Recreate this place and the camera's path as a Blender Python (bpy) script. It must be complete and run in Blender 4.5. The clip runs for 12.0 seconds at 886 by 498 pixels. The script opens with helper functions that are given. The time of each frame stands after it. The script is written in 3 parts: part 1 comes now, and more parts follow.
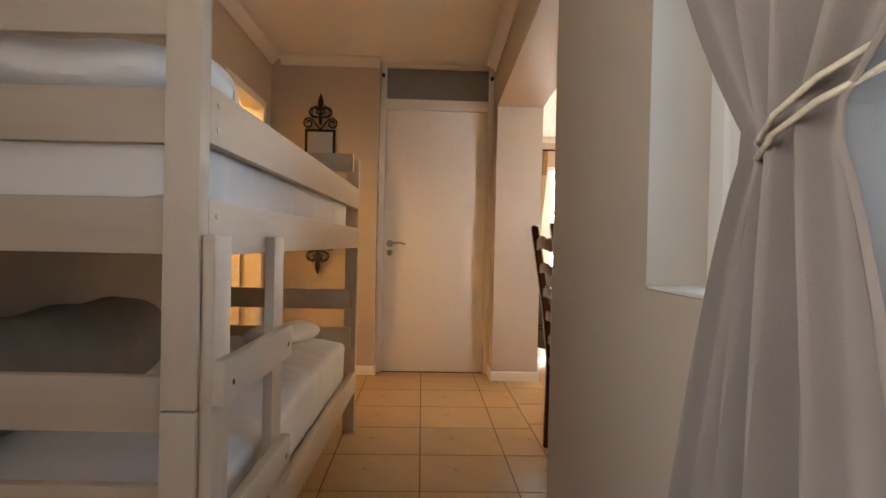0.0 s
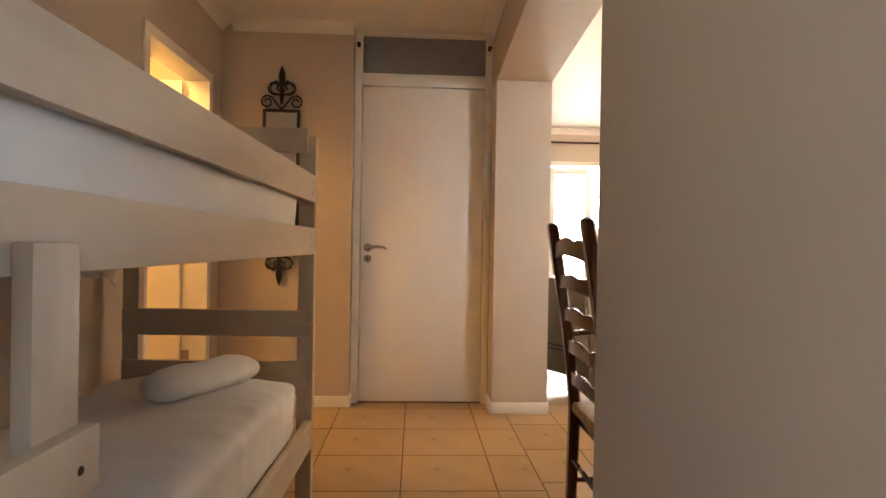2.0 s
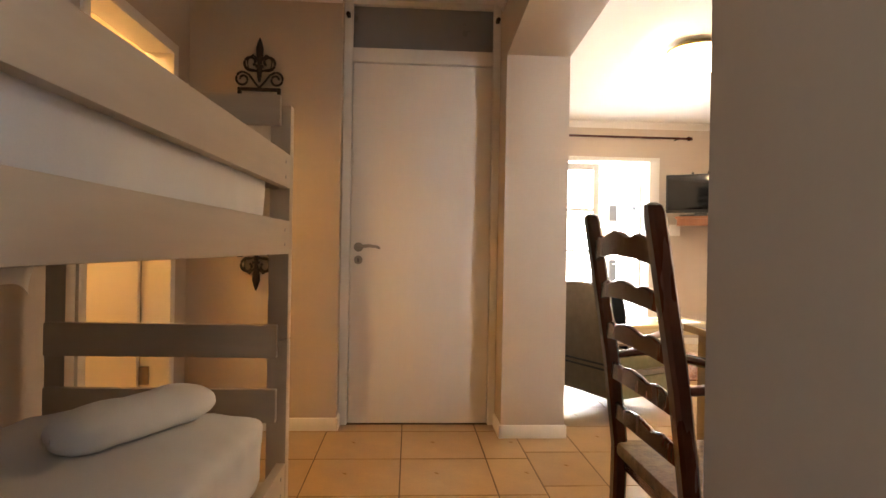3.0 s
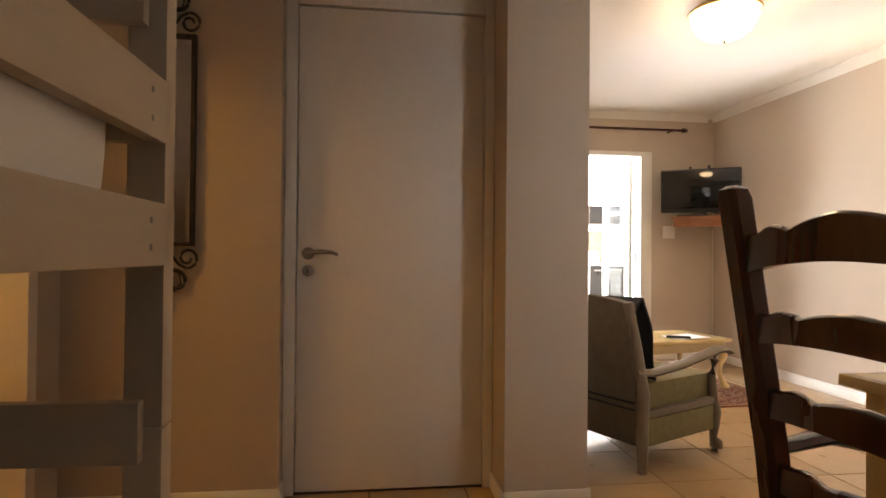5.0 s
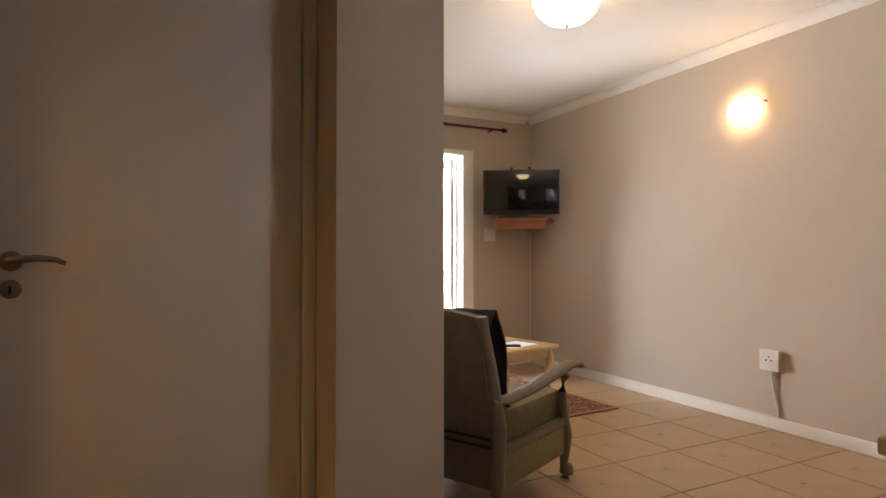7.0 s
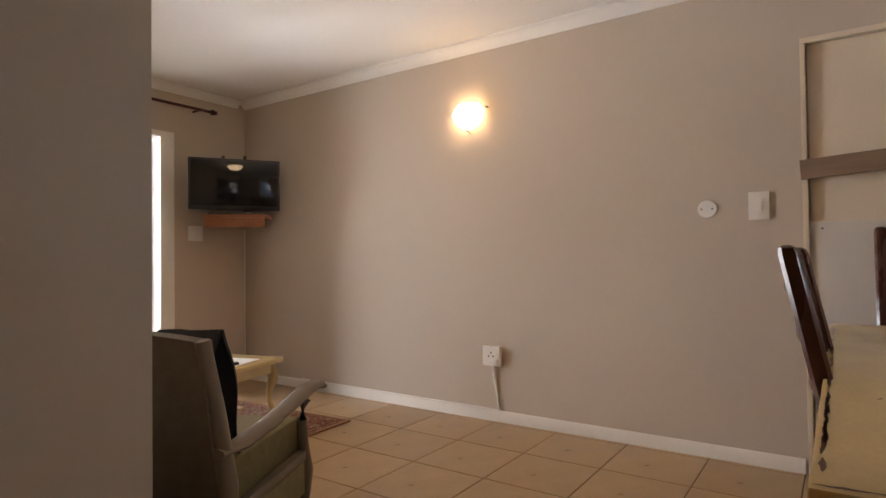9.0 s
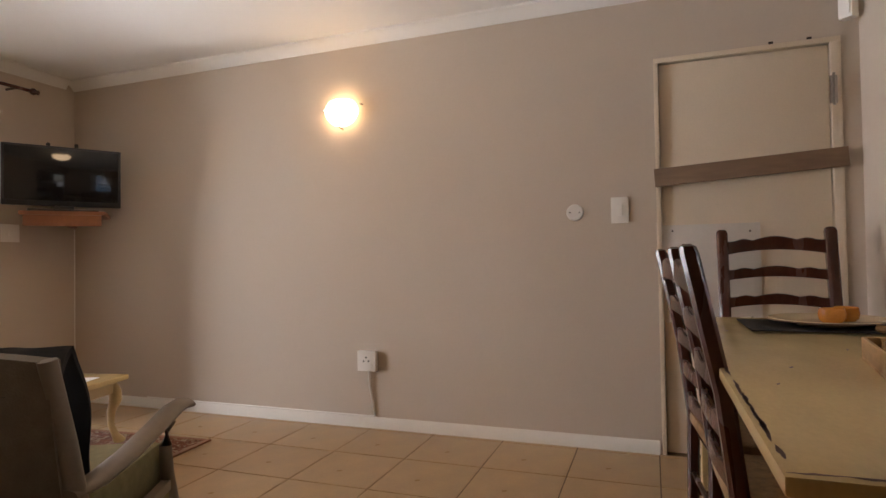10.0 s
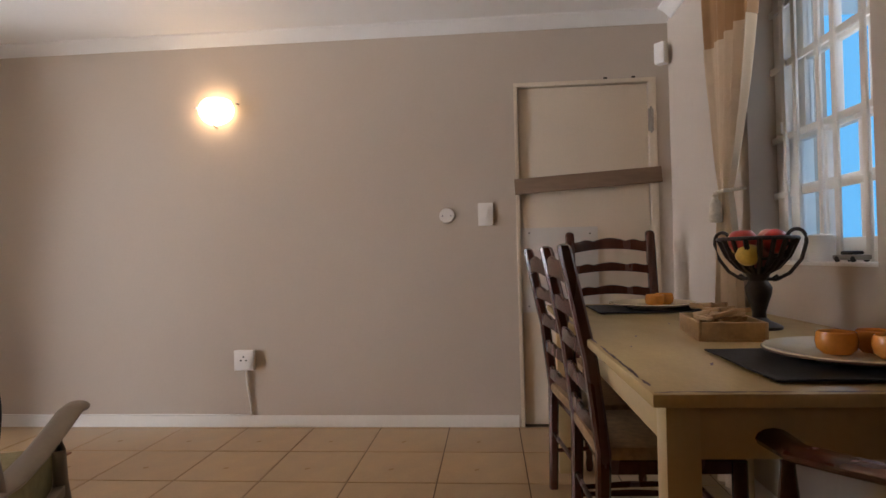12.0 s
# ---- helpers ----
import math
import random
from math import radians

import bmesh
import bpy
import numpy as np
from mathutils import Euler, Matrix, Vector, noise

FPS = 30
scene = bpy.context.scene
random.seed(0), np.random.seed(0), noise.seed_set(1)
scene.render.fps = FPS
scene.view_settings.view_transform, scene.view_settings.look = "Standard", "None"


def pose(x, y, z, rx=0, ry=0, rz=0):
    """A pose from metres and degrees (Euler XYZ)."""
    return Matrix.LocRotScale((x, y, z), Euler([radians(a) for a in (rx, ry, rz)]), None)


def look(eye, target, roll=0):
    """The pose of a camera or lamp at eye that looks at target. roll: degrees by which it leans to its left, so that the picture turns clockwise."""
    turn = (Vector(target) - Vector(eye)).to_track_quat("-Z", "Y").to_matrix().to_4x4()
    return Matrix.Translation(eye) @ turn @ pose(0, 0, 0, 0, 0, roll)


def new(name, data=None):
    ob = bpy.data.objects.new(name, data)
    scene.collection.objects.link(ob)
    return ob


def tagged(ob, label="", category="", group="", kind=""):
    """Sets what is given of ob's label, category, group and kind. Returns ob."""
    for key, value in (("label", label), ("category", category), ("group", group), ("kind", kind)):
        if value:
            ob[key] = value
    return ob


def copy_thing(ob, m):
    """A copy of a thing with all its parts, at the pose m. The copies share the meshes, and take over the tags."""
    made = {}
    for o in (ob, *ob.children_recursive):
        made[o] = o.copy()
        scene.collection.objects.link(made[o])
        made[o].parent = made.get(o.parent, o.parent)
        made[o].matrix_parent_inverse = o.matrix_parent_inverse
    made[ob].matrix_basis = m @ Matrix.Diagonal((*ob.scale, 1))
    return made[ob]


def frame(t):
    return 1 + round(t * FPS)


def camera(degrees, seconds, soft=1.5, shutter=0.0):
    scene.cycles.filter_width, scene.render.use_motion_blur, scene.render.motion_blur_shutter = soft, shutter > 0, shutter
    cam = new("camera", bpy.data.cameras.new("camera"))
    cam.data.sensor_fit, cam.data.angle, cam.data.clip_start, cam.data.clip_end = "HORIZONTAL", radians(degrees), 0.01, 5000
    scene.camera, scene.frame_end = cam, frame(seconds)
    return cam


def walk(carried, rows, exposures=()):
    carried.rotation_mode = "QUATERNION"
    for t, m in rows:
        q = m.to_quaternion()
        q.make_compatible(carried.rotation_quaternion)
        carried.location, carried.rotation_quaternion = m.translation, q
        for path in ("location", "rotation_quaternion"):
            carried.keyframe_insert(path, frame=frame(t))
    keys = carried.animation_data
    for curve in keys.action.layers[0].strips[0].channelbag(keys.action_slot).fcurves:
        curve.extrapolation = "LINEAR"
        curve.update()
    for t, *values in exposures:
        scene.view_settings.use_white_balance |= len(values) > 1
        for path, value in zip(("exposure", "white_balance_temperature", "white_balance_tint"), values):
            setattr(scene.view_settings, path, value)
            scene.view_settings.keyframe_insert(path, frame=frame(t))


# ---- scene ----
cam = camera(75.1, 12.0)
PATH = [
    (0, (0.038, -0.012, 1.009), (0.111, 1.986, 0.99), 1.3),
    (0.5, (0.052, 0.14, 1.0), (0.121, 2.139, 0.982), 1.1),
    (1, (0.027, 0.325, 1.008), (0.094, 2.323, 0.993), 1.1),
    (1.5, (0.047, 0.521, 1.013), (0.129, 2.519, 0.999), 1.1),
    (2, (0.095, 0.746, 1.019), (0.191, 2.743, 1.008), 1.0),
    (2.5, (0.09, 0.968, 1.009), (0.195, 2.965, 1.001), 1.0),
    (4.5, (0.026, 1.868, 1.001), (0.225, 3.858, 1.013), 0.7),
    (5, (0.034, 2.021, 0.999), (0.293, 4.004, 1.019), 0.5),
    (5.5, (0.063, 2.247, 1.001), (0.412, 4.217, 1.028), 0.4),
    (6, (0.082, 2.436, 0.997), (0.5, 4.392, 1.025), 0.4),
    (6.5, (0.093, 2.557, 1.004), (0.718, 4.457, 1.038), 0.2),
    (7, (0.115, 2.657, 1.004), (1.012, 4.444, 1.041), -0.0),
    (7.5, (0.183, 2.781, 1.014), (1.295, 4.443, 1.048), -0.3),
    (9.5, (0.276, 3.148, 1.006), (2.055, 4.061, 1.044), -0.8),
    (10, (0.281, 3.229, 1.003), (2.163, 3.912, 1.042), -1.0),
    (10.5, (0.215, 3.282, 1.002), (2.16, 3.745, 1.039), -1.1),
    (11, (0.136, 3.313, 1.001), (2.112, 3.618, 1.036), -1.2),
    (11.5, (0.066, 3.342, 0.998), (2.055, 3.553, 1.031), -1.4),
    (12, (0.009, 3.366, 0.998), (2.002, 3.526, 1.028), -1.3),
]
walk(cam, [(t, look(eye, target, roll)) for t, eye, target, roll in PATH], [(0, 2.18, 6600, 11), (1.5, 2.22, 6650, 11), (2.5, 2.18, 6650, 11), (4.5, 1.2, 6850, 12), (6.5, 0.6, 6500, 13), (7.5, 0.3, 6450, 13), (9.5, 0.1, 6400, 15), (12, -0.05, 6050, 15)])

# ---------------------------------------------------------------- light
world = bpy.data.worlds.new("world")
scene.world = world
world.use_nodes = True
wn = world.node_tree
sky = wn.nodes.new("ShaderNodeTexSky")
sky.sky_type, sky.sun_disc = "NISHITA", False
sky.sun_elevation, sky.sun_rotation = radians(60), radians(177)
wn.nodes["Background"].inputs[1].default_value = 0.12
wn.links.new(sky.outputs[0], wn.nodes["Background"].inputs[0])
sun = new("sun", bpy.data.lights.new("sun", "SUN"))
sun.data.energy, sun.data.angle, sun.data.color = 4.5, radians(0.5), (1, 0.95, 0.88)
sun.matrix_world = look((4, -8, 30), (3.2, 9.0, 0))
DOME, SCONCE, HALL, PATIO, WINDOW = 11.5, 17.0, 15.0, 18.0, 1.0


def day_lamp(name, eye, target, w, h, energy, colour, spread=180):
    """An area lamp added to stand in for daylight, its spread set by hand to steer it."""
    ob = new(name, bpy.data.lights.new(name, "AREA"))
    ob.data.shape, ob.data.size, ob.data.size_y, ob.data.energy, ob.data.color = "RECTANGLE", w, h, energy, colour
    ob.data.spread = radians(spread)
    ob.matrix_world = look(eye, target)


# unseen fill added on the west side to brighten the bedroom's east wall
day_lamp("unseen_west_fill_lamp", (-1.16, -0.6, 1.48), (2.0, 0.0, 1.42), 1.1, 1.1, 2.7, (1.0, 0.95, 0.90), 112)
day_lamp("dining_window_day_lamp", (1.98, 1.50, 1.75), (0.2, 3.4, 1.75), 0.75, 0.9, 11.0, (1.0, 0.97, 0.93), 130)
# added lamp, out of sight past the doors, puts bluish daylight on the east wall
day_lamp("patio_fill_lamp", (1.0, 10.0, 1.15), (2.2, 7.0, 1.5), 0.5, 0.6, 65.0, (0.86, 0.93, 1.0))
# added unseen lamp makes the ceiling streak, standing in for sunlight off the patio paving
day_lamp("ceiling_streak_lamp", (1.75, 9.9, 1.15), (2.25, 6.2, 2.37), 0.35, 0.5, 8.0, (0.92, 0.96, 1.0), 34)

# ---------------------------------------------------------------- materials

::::

Set exercise :: Keep the pictures out of the copy and return the rest of the data above exactly.

Exercise output ::
Recreate this place and the camera's path as a Blender Python (bpy) script. It must be complete and run in Blender 4.5. The clip runs for 12.0 seconds at 886 by 498 pixels. The script opens with helper functions that are given. The time of each frame stands after it. The script is written in 3 parts: part 1 comes now, and more parts follow.
0.0 s
2.0 s
3.0 s
5.0 s
7.0 s
9.0 s
10.0 s
12.0 s
# ---- helpers ----
import math
import random
from math import radians

import bmesh
import bpy
import numpy as np
from mathutils import Euler, Matrix, Vector, noise

FPS = 30
scene = bpy.context.scene
random.seed(0), np.random.seed(0), noise.seed_set(1)
scene.render.fps = FPS
scene.view_settings.view_transform, scene.view_settings.look = "Standard", "None"


def pose(x, y, z, rx=0, ry=0, rz=0):
    """A pose from metres and degrees (Euler XYZ)."""
    return Matrix.LocRotScale((x, y, z), Euler([radians(a) for a in (rx, ry, rz)]), None)


def look(eye, target, roll=0):
    """The pose of a camera or lamp at eye that looks at target. roll: degrees by which it leans to its left, so that the picture turns clockwise."""
    turn = (Vector(target) - Vector(eye)).to_track_quat("-Z", "Y").to_matrix().to_4x4()
    return Matrix.Translation(eye) @ turn @ pose(0, 0, 0, 0, 0, roll)


def new(name, data=None):
    ob = bpy.data.objects.new(name, data)
    scene.collection.objects.link(ob)
    return ob


def tagged(ob, label="", category="", group="", kind=""):
    """Sets what is given of ob's label, category, group and kind. Returns ob."""
    for key, value in (("label", label), ("category", category), ("group", group), ("kind", kind)):
        if value:
            ob[key] = value
    return ob


def copy_thing(ob, m):
    """A copy of a thing with all its parts, at the pose m. The copies share the meshes, and take over the tags."""
    made = {}
    for o in (ob, *ob.children_recursive):
        made[o] = o.copy()
        scene.collection.objects.link(made[o])
        made[o].parent = made.get(o.parent, o.parent)
        made[o].matrix_parent_inverse = o.matrix_parent_inverse
    made[ob].matrix_basis = m @ Matrix.Diagonal((*ob.scale, 1))
    return made[ob]


def frame(t):
    return 1 + round(t * FPS)


def camera(degrees, seconds, soft=1.5, shutter=0.0):
    scene.cycles.filter_width, scene.render.use_motion_blur, scene.render.motion_blur_shutter = soft, shutter > 0, shutter
    cam = new("camera", bpy.data.cameras.new("camera"))
    cam.data.sensor_fit, cam.data.angle, cam.data.clip_start, cam.data.clip_end = "HORIZONTAL", radians(degrees), 0.01, 5000
    scene.camera, scene.frame_end = cam, frame(seconds)
    return cam


def walk(carried, rows, exposures=()):
    carried.rotation_mode = "QUATERNION"
    for t, m in rows:
        q = m.to_quaternion()
        q.make_compatible(carried.rotation_quaternion)
        carried.location, carried.rotation_quaternion = m.translation, q
        for path in ("location", "rotation_quaternion"):
            carried.keyframe_insert(path, frame=frame(t))
    keys = carried.animation_data
    for curve in keys.action.layers[0].strips[0].channelbag(keys.action_slot).fcurves:
        curve.extrapolation = "LINEAR"
        curve.update()
    for t, *values in exposures:
        scene.view_settings.use_white_balance |= len(values) > 1
        for path, value in zip(("exposure", "white_balance_temperature", "white_balance_tint"), values):
            setattr(scene.view_settings, path, value)
            scene.view_settings.keyframe_insert(path, frame=frame(t))


# ---- scene ----
cam = camera(75.1, 12.0)
PATH = [
    (0, (0.038, -0.012, 1.009), (0.111, 1.986, 0.99), 1.3),
    (0.5, (0.052, 0.14, 1.0), (0.121, 2.139, 0.982), 1.1),
    (1, (0.027, 0.325, 1.008), (0.094, 2.323, 0.993), 1.1),
    (1.5, (0.047, 0.521, 1.013), (0.129, 2.519, 0.999), 1.1),
    (2, (0.095, 0.746, 1.019), (0.191, 2.743, 1.008), 1.0),
    (2.5, (0.09, 0.968, 1.009), (0.195, 2.965, 1.001), 1.0),
    (4.5, (0.026, 1.868, 1.001), (0.225, 3.858, 1.013), 0.7),
    (5, (0.034, 2.021, 0.999), (0.293, 4.004, 1.019), 0.5),
    (5.5, (0.063, 2.247, 1.001), (0.412, 4.217, 1.028), 0.4),
    (6, (0.082, 2.436, 0.997), (0.5, 4.392, 1.025), 0.4),
    (6.5, (0.093, 2.557, 1.004), (0.718, 4.457, 1.038), 0.2),
    (7, (0.115, 2.657, 1.004), (1.012, 4.444, 1.041), -0.0),
    (7.5, (0.183, 2.781, 1.014), (1.295, 4.443, 1.048), -0.3),
    (9.5, (0.276, 3.148, 1.006), (2.055, 4.061, 1.044), -0.8),
    (10, (0.281, 3.229, 1.003), (2.163, 3.912, 1.042), -1.0),
    (10.5, (0.215, 3.282, 1.002), (2.16, 3.745, 1.039), -1.1),
    (11, (0.136, 3.313, 1.001), (2.112, 3.618, 1.036), -1.2),
    (11.5, (0.066, 3.342, 0.998), (2.055, 3.553, 1.031), -1.4),
    (12, (0.009, 3.366, 0.998), (2.002, 3.526, 1.028), -1.3),
]
walk(cam, [(t, look(eye, target, roll)) for t, eye, target, roll in PATH], [(0, 2.18, 6600, 11), (1.5, 2.22, 6650, 11), (2.5, 2.18, 6650, 11), (4.5, 1.2, 6850, 12), (6.5, 0.6, 6500, 13), (7.5, 0.3, 6450, 13), (9.5, 0.1, 6400, 15), (12, -0.05, 6050, 15)])

# ---------------------------------------------------------------- light
world = bpy.data.worlds.new("world")
scene.world = world
world.use_nodes = True
wn = world.node_tree
sky = wn.nodes.new("ShaderNodeTexSky")
sky.sky_type, sky.sun_disc = "NISHITA", False
sky.sun_elevation, sky.sun_rotation = radians(60), radians(177)
wn.nodes["Background"].inputs[1].default_value = 0.12
wn.links.new(sky.outputs[0], wn.nodes["Background"].inputs[0])
sun = new("sun", bpy.data.lights.new("sun", "SUN"))
sun.data.energy, sun.data.angle, sun.data.color = 4.5, radians(0.5), (1, 0.95, 0.88)
sun.matrix_world = look((4, -8, 30), (3.2, 9.0, 0))
DOME, SCONCE, HALL, PATIO, WINDOW = 11.5, 17.0, 15.0, 18.0, 1.0


def day_lamp(name, eye, target, w, h, energy, colour, spread=180):
    """An area lamp added to stand in for daylight, its spread set by hand to steer it."""
    ob = new(name, bpy.data.lights.new(name, "AREA"))
    ob.data.shape, ob.data.size, ob.data.size_y, ob.data.energy, ob.data.color = "RECTANGLE", w, h, energy, colour
    ob.data.spread = radians(spread)
    ob.matrix_world = look(eye, target)


# unseen fill added on the west side to brighten the bedroom's east wall
day_lamp("unseen_west_fill_lamp", (-1.16, -0.6, 1.48), (2.0, 0.0, 1.42), 1.1, 1.1, 2.7, (1.0, 0.95, 0.90), 112)
day_lamp("dining_window_day_lamp", (1.98, 1.50, 1.75), (0.2, 3.4, 1.75), 0.75, 0.9, 11.0, (1.0, 0.97, 0.93), 130)
# added lamp, out of sight past the doors, puts bluish daylight on the east wall
day_lamp("patio_fill_lamp", (1.0, 10.0, 1.15), (2.2, 7.0, 1.5), 0.5, 0.6, 65.0, (0.86, 0.93, 1.0))
# added unseen lamp makes the ceiling streak, standing in for sunlight off the patio paving
day_lamp("ceiling_streak_lamp", (1.75, 9.9, 1.15), (2.25, 6.2, 2.37), 0.35, 0.5, 8.0, (0.92, 0.96, 1.0), 34)

# ---------------------------------------------------------------- materials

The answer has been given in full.